Exercise instructions: Restate each line word for word. Leave out every picture.
═══ Data section ═══
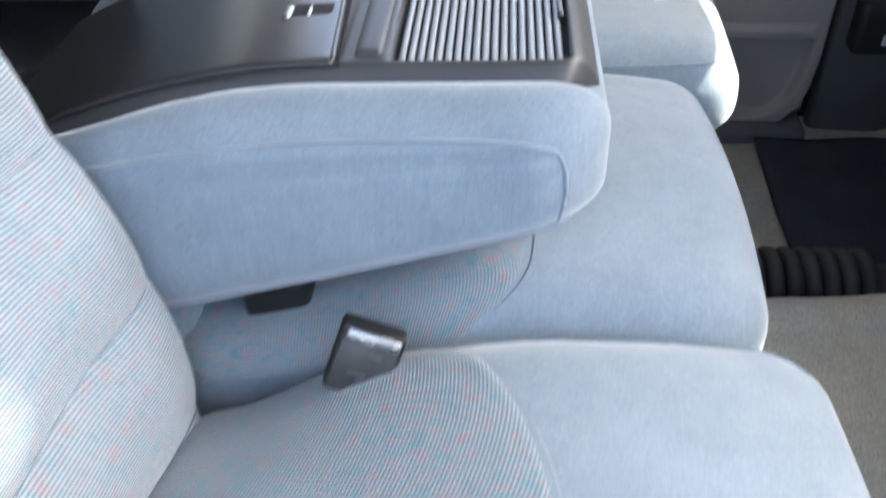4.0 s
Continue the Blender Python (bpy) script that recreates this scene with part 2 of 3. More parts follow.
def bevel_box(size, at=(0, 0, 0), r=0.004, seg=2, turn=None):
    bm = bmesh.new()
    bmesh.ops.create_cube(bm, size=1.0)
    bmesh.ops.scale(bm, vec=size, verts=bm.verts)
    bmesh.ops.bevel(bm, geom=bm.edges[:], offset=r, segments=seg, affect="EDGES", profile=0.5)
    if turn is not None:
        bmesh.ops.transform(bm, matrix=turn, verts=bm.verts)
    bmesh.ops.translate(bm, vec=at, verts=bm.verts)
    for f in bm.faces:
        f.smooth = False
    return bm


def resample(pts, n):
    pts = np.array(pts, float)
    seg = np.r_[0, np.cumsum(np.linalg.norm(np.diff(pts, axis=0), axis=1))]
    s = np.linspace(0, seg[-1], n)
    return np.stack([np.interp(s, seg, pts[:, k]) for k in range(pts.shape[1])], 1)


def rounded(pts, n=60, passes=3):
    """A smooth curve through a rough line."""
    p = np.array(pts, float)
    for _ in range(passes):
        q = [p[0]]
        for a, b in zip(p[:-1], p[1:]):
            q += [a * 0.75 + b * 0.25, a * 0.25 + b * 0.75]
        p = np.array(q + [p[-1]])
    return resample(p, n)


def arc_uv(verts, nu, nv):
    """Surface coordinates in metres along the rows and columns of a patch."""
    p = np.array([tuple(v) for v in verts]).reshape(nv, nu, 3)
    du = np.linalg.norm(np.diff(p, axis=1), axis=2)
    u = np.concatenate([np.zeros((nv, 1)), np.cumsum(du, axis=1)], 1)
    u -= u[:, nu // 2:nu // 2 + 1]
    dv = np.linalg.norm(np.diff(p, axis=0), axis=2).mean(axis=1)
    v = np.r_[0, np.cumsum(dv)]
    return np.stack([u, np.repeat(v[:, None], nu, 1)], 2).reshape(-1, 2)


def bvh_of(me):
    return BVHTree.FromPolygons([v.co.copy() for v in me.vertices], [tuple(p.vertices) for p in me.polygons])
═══
Solved exercise:
4.0 s
Continue the Blender Python (bpy) script that recreates this scene with part 2 of 3. More parts follow.
def bevel_box(size, at=(0, 0, 0), r=0.004, seg=2, turn=None):
    bm = bmesh.new()
    bmesh.ops.create_cube(bm, size=1.0)
    bmesh.ops.scale(bm, vec=size, verts=bm.verts)
    bmesh.ops.bevel(bm, geom=bm.edges[:], offset=r, segments=seg, affect="EDGES", profile=0.5)
    if turn is not None:
        bmesh.ops.transform(bm, matrix=turn, verts=bm.verts)
    bmesh.ops.translate(bm, vec=at, verts=bm.verts)
    for f in bm.faces:
        f.smooth = False
    return bm


def resample(pts, n):
    pts = np.array(pts, float)
    seg = np.r_[0, np.cumsum(np.linalg.norm(np.diff(pts, axis=0), axis=1))]
    s = np.linspace(0, seg[-1], n)
    return np.stack([np.interp(s, seg, pts[:, k]) for k in range(pts.shape[1])], 1)


def rounded(pts, n=60, passes=3):
    """A smooth curve through a rough line."""
    p = np.array(pts, float)
    for _ in range(passes):
        q = [p[0]]
        for a, b in zip(p[:-1], p[1:]):
            q += [a * 0.75 + b * 0.25, a * 0.25 + b * 0.75]
        p = np.array(q + [p[-1]])
    return resample(p, n)


def arc_uv(verts, nu, nv):
    """Surface coordinates in metres along the rows and columns of a patch."""
    p = np.array([tuple(v) for v in verts]).reshape(nv, nu, 3)
    du = np.linalg.norm(np.diff(p, axis=1), axis=2)
    u = np.concatenate([np.zeros((nv, 1)), np.cumsum(du, axis=1)], 1)
    u -= u[:, nu // 2:nu // 2 + 1]
    dv = np.linalg.norm(np.diff(p, axis=0), axis=2).mean(axis=1)
    v = np.r_[0, np.cumsum(dv)]
    return np.stack([u, np.repeat(v[:, None], nu, 1)], 2).reshape(-1, 2)


def bvh_of(me):
    return BVHTree.FromPolygons([v.co.copy() for v in me.vertices], [tuple(p.vertices) for p in me.polygons])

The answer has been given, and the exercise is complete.